The wave analysis of the 4-hour chart for the EUR/USD pair remains unchanged. In the past year, we have seen only three-wave structures that constantly alternate with each other. At the moment, the construction of another three-wave downtrend continues. The presumed wave 1 is completed, wave 2 or b has complicated three or four times, but at the moment, it can still be considered conditionally completed since the decline of the pair has been ongoing for over a month.
The ascending segment of the trend may be resumed, but its internal structure will be unreadable in this case. I remind you that I try to highlight unambiguous wave structures that do not tolerate dual interpretation. If the current wave analysis is correct, the market has moved on to forming wave 3 or c. A successful attempt to break the 1.0788 level, which corresponds to 76.4% Fibonacci, once again confirmed the market's readiness for sales. Now the nearest target is the 1.0637 level, which is equivalent to 100.0% Fibonacci. But even at this point, I do not expect the decline of the euro currency to be completed. Wave 3 or c should be much more prolonged both in time and in targets.
Demand for the euro continues to fall under the pressure of statistics
The exchange rate of the EUR/USD pair fell by 60 basis points on Tuesday, but by the end of the day, the losses of the European currency could be much more significant. In many ways, today's events boiled down to the US inflation report. I can't say that its value shocked market participants, but judging by their reaction, it seems that this is exactly what happened.
We should start with what the market expects to see. From the core inflation (which has recently become even more important than the headline), the market expected a slowdown to 3.7% on an annual basis. Core inflation was supposed to slow down to 2.9%-3.1% year-on-year. However, the actual figures for January turned out to be somewhat different. The core indicator remained unchanged and stayed at 3.9%, and the core indicator decreased but only to 3.1%. It is difficult to say whether the market was expecting a greater slowdown from core inflation or was hoping for at least some slowdown from the core, but it can be said with confidence that it cannot be satisfied with these figures.

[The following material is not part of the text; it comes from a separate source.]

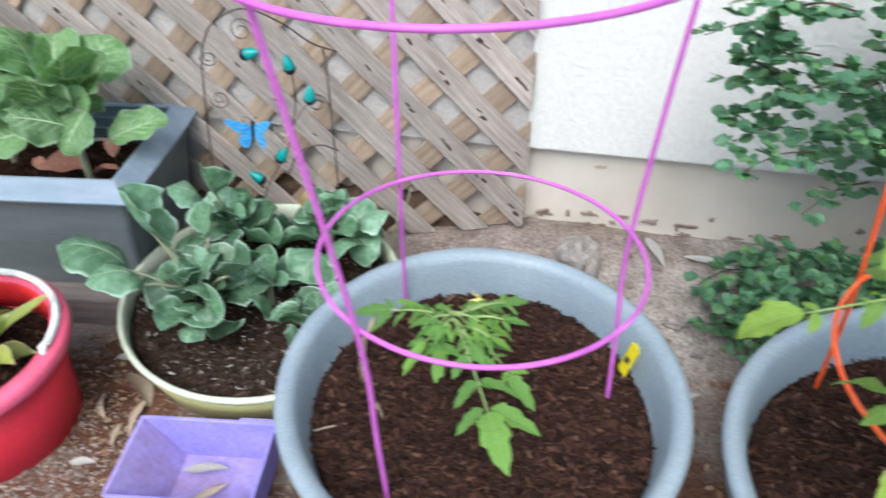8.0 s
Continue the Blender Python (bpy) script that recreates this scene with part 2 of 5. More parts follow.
M["litter"] = island_mix("leaf_litter", [(0.17, 0.10, 0.055), (0.34, 0.22, 0.14), (0.11, 0.06, 0.035), (0.40, 0.32, 0.24), (0.24, 0.13, 0.07), (0.30, 0.20, 0.12)])
M["soil"] = mottled("dark_soil", (0.014, 0.0065, 0.005), (0.045, 0.019, 0.012), 90, 0.95, 300, 1.0, 0.006, 0.1)
M["bankearth"] = mottled("brown_earth", (0.045, 0.026, 0.018), (0.15, 0.098, 0.07), 40, 0.95, 220, 1.0, 0.005, 0.1)
M["soilgrey"] = mottled("brown_soil", (0.02, 0.012, 0.009), (0.055, 0.033, 0.022), 60, 0.95, 260, 0.9, 0.004, 0.1)
M["tomato"] = leaf_material("tomato_leaf", (0.158, 0.285, 0.06), (0.262, 0.405, 0.105), 0.62, 0.36, 0.25, 45, vein=(0.33, 0.49, 0.17), spec=0.25, ribs=6, slant=0.28, thin=0.026, reach=0.6)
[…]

Based on all of the above, it becomes evident that there is no longer any reason to hurry with a rate cut by the FOMC after Tuesday. The probability of a rate cut in March, according to the CME FedWatch tool, immediately dropped to 7.5%, and demand for the US currency sharply increased. The construction of the downtrend wave 3 or c, accordingly, continues, and I expect the pair to go much lower than the current levels. Ahead of this week, there will be several more important events that can also support sellers.
General conclusions
Based on the analysis conducted, I conclude that the construction of a bearish wave set continues. Wave 2 or b has taken on a completed form, so in the near future, I expect the continuation of the construction of an impulsive downtrend wave 3 or c with a significant decline in the pair. An unsuccessful attempt to break the 1.1125 level, which corresponds to 23.6% Fibonacci, indicated the market's readiness for sales a month ago. I am currently only considering sales with targets around the calculated level of 1.0462, which corresponds to 127.2% Fibonacci.
On a larger wave scale, it can be seen that the presumed wave 2 or b, which is already more than 61.8% Fibonacci in length from the first wave, may be completed. If this is indeed the case, then the scenario with the construction of wave 3 or c and a decline in the pair below the 1.04 figure has begun to be implemented.